The next great plague–Advertising
Advertising is everywhere. And it’s not leaving.
It seems the only way to completely eliminate companies pushing products to you is to delete all forms of digital communication. Other than that, it’s nearly impossible. Our phones, Facebook and Twitter accounts have become magnets for companies looking to sell us their crap. In the past, there was a definitive line between the news content and the advertising that helped support the newspapers. That’s completely gone now with sites allowing advertisers to write and publish directly to their site, generating revenue for hosts like Buzzfeed and the company as well.
This castration of the very fundamental basis of journalism is scary to see. Our entire code of ethics is based upon the removal of bias from our writing. But when a company is literally paying to write a column about their product, that will go right next to a legitimate news story, how can we take that paper as a credible news source? This blurring of the lines means only one thing, the code of ethics for journalism needs to be rewritten. But can we create a code that is substantial enough to guide us, yet relaxed enough to allow this kind of advertising-based “journalism”?
It’s impossible for me to understand how this can happen without destroying the foundation of journalism as a whole.
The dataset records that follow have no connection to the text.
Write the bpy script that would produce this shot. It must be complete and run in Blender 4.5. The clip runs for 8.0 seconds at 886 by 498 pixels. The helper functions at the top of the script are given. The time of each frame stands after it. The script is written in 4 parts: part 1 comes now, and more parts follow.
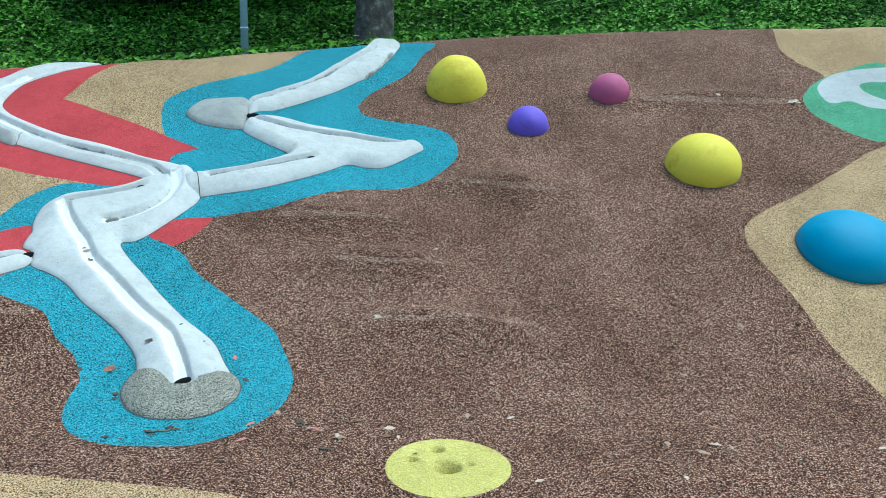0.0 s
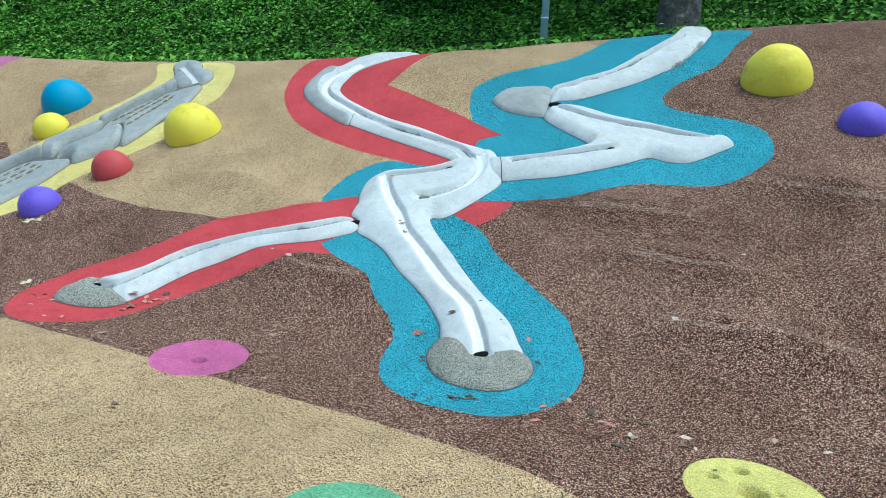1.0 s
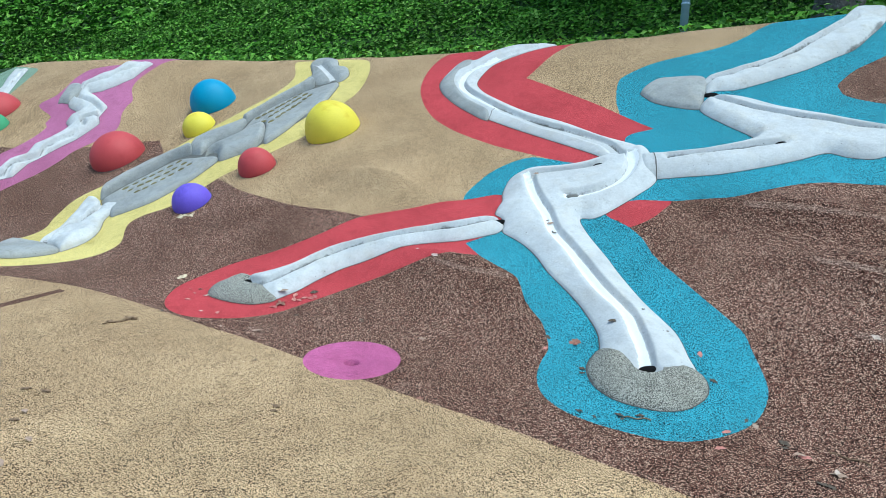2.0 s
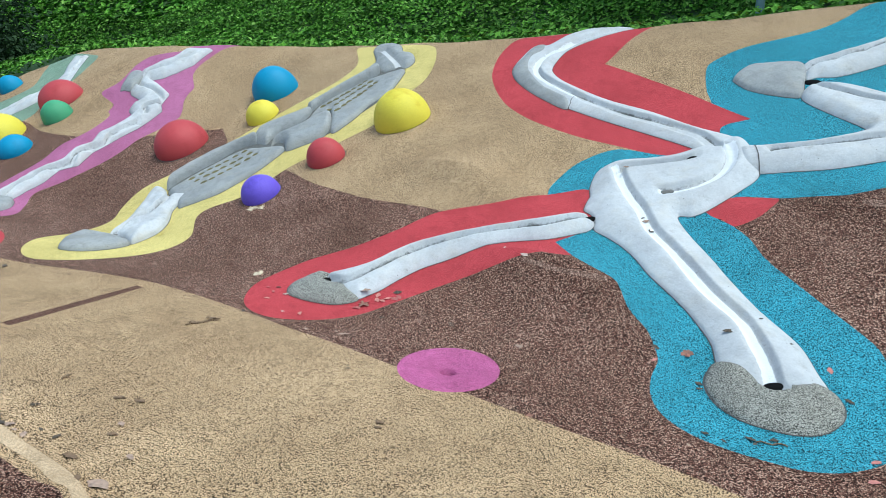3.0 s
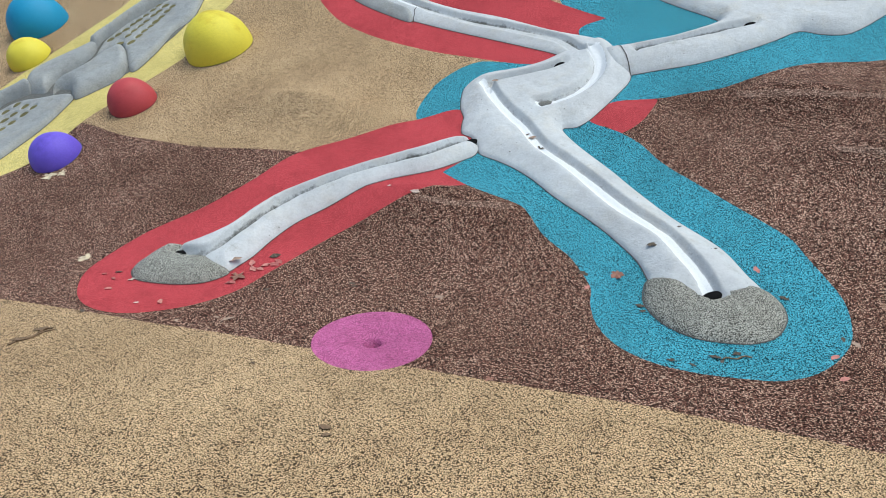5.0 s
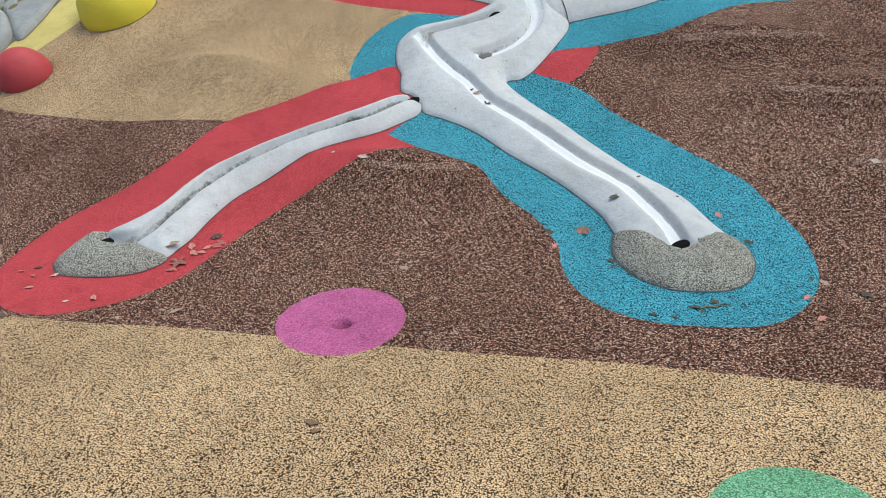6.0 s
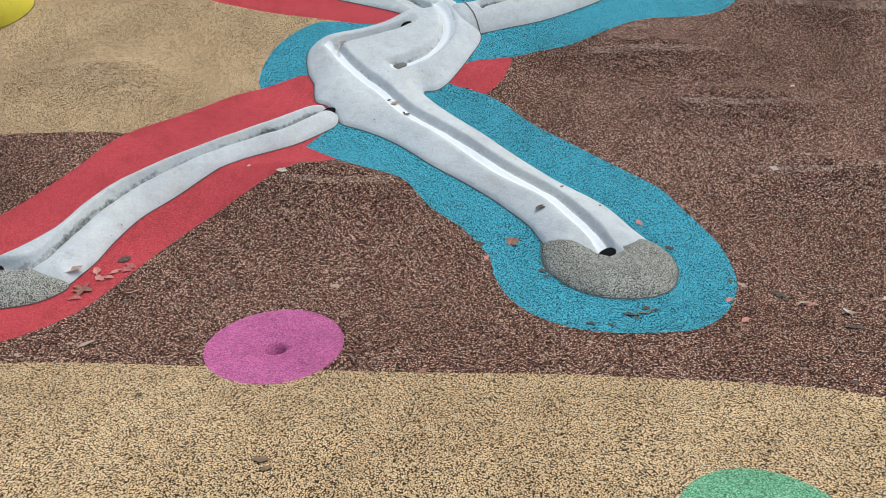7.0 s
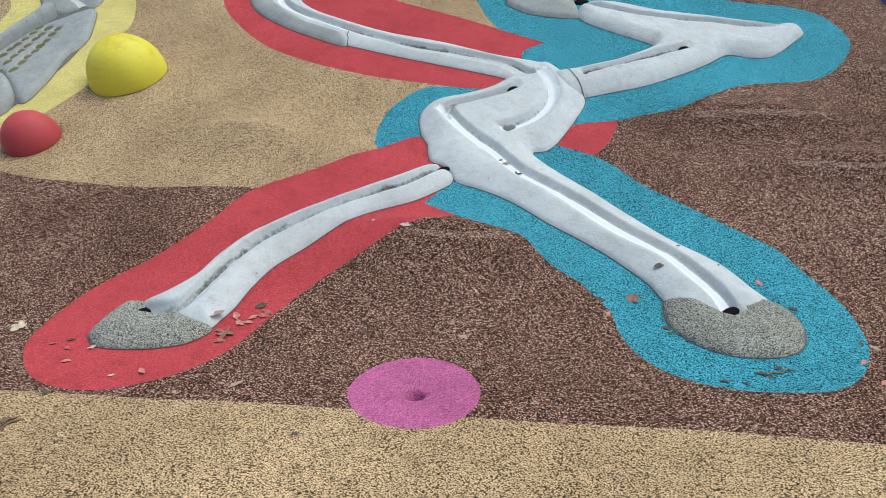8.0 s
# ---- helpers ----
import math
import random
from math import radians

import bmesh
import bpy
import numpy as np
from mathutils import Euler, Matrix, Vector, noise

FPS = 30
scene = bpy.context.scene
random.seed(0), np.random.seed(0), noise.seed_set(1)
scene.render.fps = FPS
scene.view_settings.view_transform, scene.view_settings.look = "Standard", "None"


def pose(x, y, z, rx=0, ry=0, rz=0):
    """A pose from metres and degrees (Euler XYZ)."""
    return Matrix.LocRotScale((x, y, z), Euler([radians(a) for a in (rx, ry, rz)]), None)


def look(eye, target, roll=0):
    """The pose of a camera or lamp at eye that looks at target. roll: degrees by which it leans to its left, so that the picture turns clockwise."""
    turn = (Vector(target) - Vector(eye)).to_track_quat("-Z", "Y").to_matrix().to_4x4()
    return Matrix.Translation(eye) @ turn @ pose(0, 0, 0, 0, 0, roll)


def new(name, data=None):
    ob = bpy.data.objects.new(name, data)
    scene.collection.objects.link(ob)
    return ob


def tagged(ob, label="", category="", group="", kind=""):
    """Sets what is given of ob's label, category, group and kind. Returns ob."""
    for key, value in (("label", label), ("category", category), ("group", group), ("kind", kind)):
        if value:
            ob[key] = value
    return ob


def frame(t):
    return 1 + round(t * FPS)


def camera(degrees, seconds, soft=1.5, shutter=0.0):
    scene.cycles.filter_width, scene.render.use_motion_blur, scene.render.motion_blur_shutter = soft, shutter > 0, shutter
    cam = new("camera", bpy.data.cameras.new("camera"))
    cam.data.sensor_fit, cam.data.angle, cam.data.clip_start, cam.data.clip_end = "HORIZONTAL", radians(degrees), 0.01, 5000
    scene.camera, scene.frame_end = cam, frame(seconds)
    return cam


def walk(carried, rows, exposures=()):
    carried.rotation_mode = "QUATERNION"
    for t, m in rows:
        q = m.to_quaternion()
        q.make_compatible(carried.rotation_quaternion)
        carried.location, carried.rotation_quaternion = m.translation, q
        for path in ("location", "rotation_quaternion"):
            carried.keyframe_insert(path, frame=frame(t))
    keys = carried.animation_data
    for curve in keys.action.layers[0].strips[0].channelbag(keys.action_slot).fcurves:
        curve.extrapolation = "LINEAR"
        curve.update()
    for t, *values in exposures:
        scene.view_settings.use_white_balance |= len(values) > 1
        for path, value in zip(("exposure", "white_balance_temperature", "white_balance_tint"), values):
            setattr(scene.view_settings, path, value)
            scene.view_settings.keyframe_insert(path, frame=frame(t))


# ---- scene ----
cam = camera(64.8, 8.0, 0.8, 0.06)
PATH = [
    (0, (0.423, 0.289, 1.454), (0.243, 2.260, 1.165), 0.56),
    (0.2, (0.374, 0.227, 1.463), (0.038, 2.177, 1.174), 1.04),
    (0.5, (0.293, 0.229, 1.462), (-0.291, 2.117, 1.158), 2.00),
    (0.7, (0.262, 0.227, 1.444), (-0.465, 2.062, 1.122), 2.39),
    (1, (0.186, 0.234, 1.450), (-0.700, 1.995, 1.110), 2.98),
    (1.2, (0.114, 0.265, 1.443), (-0.866, 1.978, 1.117), 3.01),
    (1.5, (-0.013, 0.298, 1.443), (-1.089, 1.946, 1.093), 2.11),
    (1.7, (-0.078, 0.297, 1.435), (-1.206, 1.908, 1.072), 2.70),
    (2.8, (-0.562, 0.297, 1.489), (-1.749, 1.858, 1.094), 1.17),
    (3, (-0.653, 0.297, 1.487), (-1.879, 1.820, 1.067), 2.17),
    (3.2, (-0.758, 0.316, 1.478), (-2.026, 1.798, 1.031), 3.23),
    (3.5, (-0.913, 0.395, 1.459), (-2.221, 1.834, 0.992), 2.37),
    (3.7, (-1.000, 0.437, 1.468), (-2.314, 1.877, 1.023), 2.22),
    (4, (-1.088, 0.480, 1.474), (-2.335, 1.965, 0.985), 2.63),
    (4.2, (-1.155, 0.504, 1.462), (-2.335, 2.039, 0.959), 2.44),
    (4.5, (-1.247, 0.530, 1.455), (-2.295, 2.151, 0.932), 1.80),
    (4.7, (-1.325, 0.505, 1.454), (-2.222, 2.200, 0.888), 0.71),
    (5, (-1.454, 0.533, 1.450), (-2.172, 2.292, 0.824), -1.71),
    (5.2, (-1.503, 0.532, 1.453), (-2.154, 2.309, 0.806), -1.32),
    (6.3, (-1.846, 0.690, 1.436), (-2.264, 2.487, 0.665), -3.86),
    (6.5, (-1.880, 0.706, 1.452), (-2.258, 2.511, 0.678), -3.35),
    (6.7, (-1.913, 0.711, 1.441), (-2.220, 2.533, 0.674), -2.49),
    (7, (-1.988, 0.694, 1.455), (-2.147, 2.544, 0.711), -1.56),
    (7.2, (-2.057, 0.670, 1.451), (-2.175, 2.530, 0.727), -1.64),
    (7.5, (-2.142, 0.637, 1.459), (-2.272, 2.510, 0.771), -2.14),
    (7.7, (-2.213, 0.605, 1.465), (-2.380, 2.492, 0.824), -2.08),
    (8, (-2.348, 0.538, 1.466), (-2.654, 2.429, 0.891), -1.62),
]
EXPOSURES = [(0.0, 0.62, 5280, -15), (1.5, 0.59, 5300, -10), (3.5, 0.47, 5570, -4), (4.5, 0.38, 5770, -2), (6.5, 0.3, 6060, 0), (8.0, 0.33, 5900, -3)]
walk(cam, [(t, look(eye, target, roll)) for t, eye, target, roll in PATH], EXPOSURES)

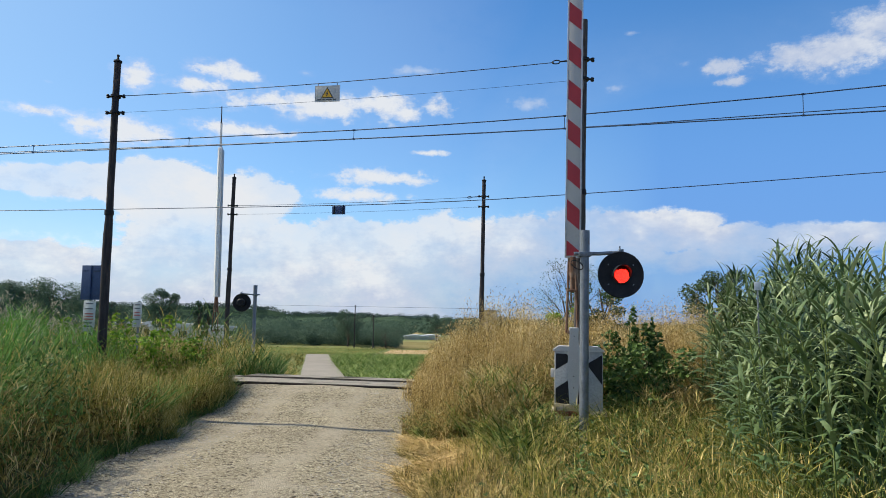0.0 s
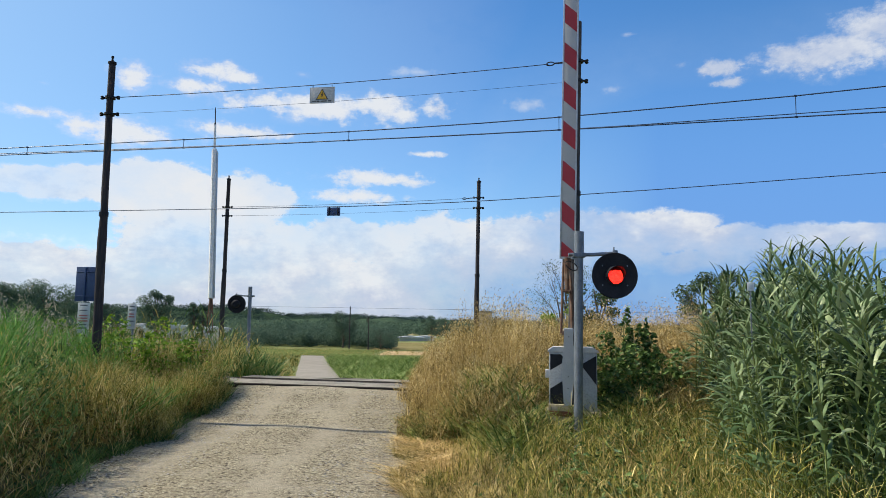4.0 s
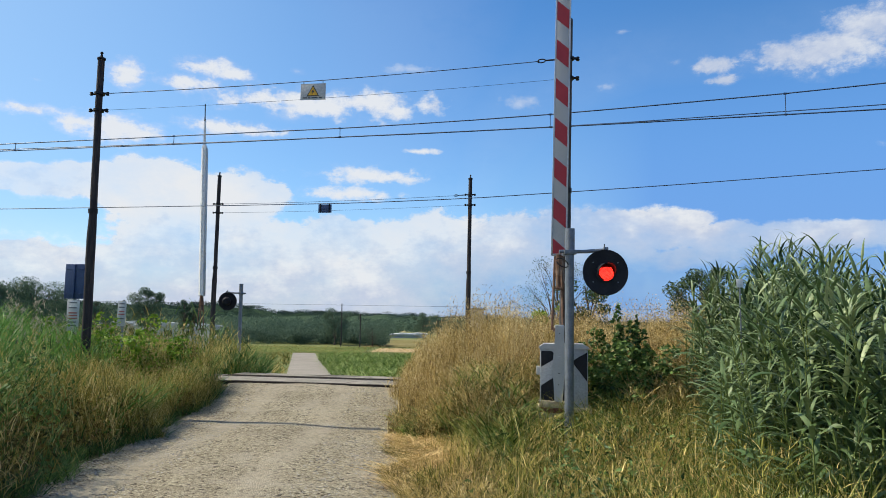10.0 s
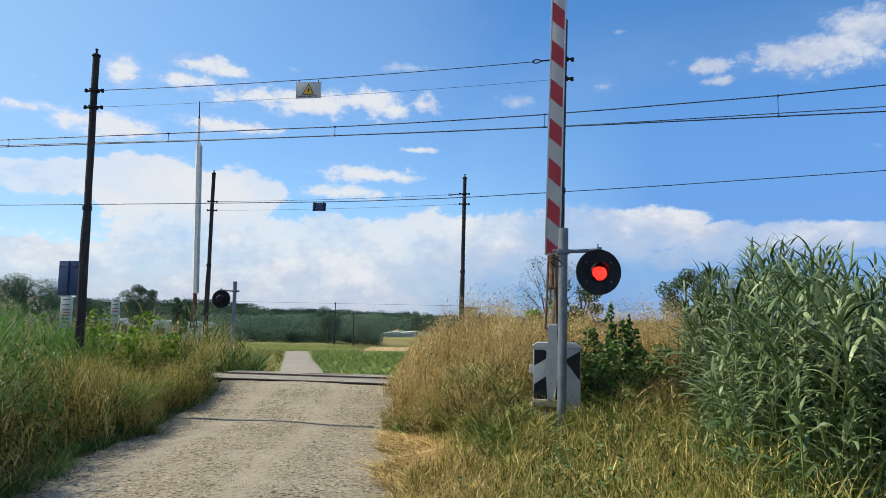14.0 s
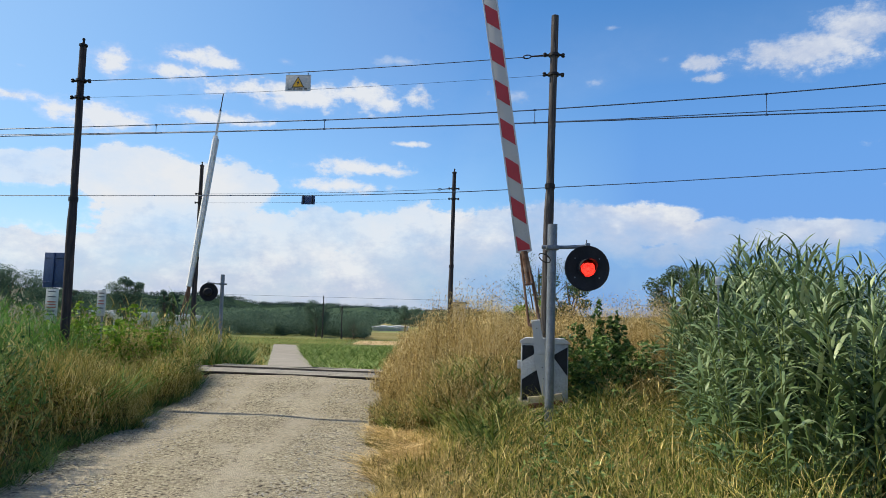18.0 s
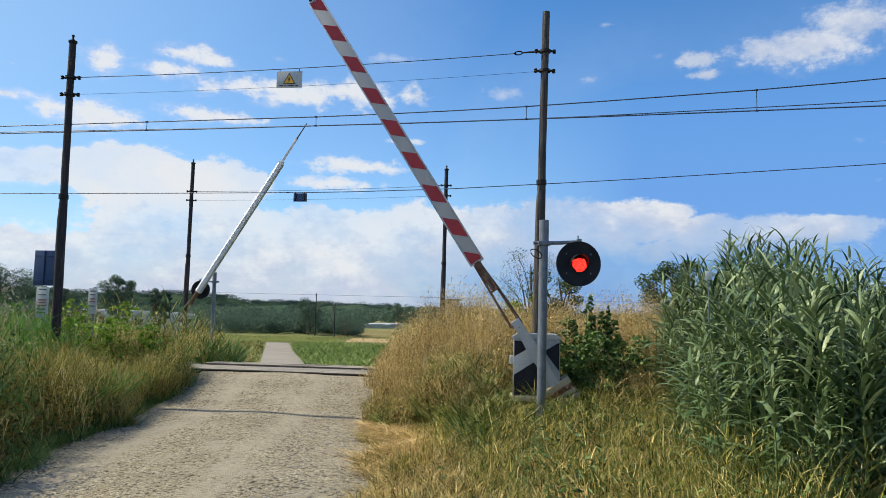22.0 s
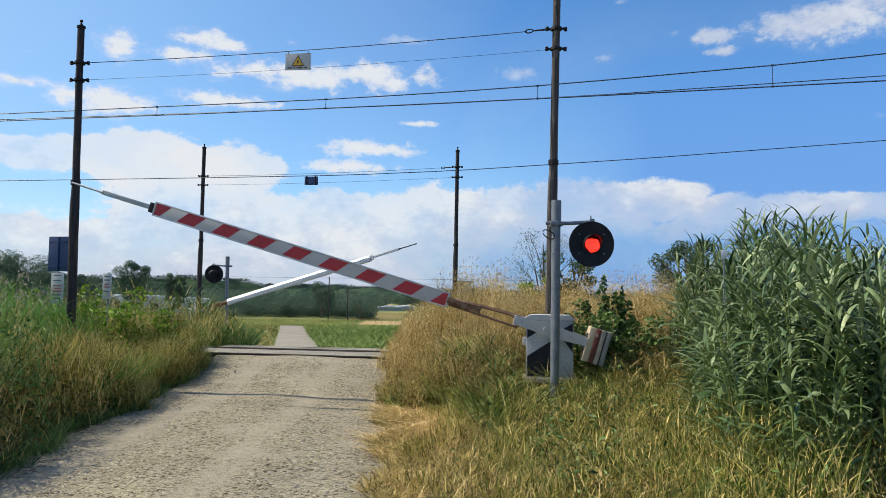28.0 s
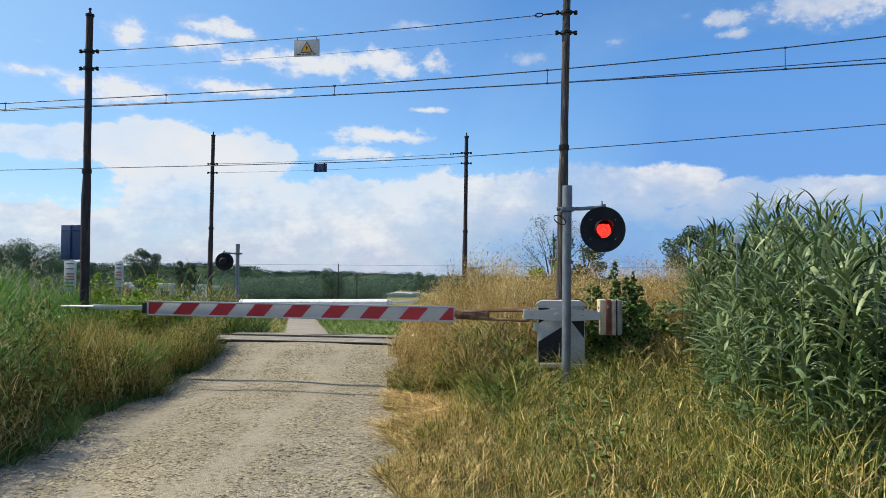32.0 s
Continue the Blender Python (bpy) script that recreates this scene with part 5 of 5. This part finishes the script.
# ---- giant reeds ----
def reed_leaf_arrays(base, head, length, rise, droop, width, twist, steps=7):
    """Long leaves, folded along the midrib, that rise from their bases and bow over; all arguments are arrays."""
    n = len(head)
    p, ang = np.array(base, float), np.array(rise, float)
    flat = np.stack([-np.sin(head), np.cos(head), np.zeros(n)], -1)
    rows = []
    for k in range(steps + 1):
        g = k / steps
        d = np.stack([np.cos(head) * np.cos(ang), np.sin(head) * np.cos(ang), np.sin(ang)], -1)
        nrm = np.cross(d, flat)
        tw = (twist * g)[:, None]
        side = flat * np.cos(tw) + nrm * np.sin(tw)
        w = (width * min(1.0, 0.4 + 2.4 * g) * (1 - g ** 2.2) * 0.5)[:, None]
        rows += [p - side * w - nrm * 0.3 * w, p.copy(), p + side * w - nrm * 0.3 * w]
        p = p + d * (length / steps)[:, None]
        ang = ang - droop / steps * (0.3 + 1.4 * g)
    v = np.stack(rows, 1).reshape(-1, 3)
    quad = []
    for k in range(steps):
        a = 3 * k
        for i in (0, 1):
            quad += [(a + i, a + i + 1, a + i + 4), (a + i, a + i + 4, a + i + 3)]
    t = (np.array(quad)[None] + (np.arange(n) * 3 * (steps + 1))[:, None, None]).reshape(-1, 3)
    return v, t


def reed_leaf_set(rng, f):
    """Habit of the leaves by their height f on the stem, 0 to 1."""
    n = len(f)
    upper = f > 0.84
    length = rng.uniform(0.30, 0.56, n) * np.where(upper, 0.72, 1.0)
    rise = rng.uniform(0.5, 1.15, n) + np.where(upper, 0.2, 0.0)
    droop = rng.uniform(0.9, 2.6, n) * np.where(upper, 0.85, 1.0)
    width = rng.uniform(0.030, 0.060, n) * np.where(f > 0.8, 0.75, 1.0)
    return length, rise, droop, width, rng.uniform(-1.1, 1.1, n)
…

For those of us who wish to remain separated from the hand that feeds us, allowing us to do our work in a clear and unbiased manner, we’re dead in the water. Why would these major companies continue to sponsor our work when we refuse to give them a good review, or even worse, we give them a bad one? Either some concessions need to be made on the part of journalists, or we need to return to college and find a new job. It sounds incredibly cynical, but the reality of the matter is; it’s unrealistic to think that companies will pull the reigns when dealing with journalism and advertising simply because a code of ethics is in place.
The main idea the industry needs to concede to is the principle of separation between ads and news. While the “great wall” between the marketing and editorial departments is gone, journalists and their outlets can still be a credible source of news. To do so, we have to continue to fight the want to earn a quick buck and spot-ad companies. Finding different sources of income is going to be a big challenge for papers and news websites alike, but in the future they’re going to need to push away from content based advertising, otherwise we will be come another branch of public relations firms.